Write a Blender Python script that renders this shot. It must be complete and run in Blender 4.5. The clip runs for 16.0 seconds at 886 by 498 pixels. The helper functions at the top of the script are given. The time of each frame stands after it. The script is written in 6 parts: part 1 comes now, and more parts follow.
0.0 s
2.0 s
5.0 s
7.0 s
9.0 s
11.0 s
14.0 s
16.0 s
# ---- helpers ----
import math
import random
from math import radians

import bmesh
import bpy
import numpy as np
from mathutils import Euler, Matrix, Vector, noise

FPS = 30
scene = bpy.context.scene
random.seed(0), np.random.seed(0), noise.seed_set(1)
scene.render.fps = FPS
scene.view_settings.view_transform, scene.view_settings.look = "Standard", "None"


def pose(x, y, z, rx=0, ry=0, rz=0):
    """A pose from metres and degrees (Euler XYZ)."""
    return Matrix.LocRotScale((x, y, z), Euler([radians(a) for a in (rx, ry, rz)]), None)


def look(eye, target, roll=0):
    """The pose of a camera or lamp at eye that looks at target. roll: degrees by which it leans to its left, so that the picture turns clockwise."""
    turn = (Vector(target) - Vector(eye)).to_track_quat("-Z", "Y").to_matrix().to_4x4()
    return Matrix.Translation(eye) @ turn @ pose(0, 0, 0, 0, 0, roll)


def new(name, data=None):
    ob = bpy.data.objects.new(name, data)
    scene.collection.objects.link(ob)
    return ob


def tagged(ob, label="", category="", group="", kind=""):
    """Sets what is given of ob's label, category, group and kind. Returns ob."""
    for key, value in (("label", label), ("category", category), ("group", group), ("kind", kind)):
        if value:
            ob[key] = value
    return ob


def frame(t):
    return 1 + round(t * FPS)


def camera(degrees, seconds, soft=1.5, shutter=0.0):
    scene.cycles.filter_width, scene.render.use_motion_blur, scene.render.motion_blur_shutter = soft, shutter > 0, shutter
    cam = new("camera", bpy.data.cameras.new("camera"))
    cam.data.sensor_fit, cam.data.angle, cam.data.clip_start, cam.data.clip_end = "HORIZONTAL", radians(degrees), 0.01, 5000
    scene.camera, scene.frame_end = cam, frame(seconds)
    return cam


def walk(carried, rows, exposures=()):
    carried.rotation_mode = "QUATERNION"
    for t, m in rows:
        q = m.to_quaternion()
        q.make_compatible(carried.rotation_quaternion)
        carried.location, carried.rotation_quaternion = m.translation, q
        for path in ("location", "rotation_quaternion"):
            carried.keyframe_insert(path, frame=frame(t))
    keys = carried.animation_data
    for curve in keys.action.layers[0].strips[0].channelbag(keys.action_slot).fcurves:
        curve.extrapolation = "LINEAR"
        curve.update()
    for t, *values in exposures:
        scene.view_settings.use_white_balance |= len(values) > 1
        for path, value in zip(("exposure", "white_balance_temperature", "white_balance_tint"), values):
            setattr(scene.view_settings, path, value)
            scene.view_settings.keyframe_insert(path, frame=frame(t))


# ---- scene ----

- INSTRUCTION
From the listing above, copy all lines holding the word "objects".

- WRITTEN REPLY
    ob = bpy.data.objects.new(name, data)
    scene.collection.objects.link(ob)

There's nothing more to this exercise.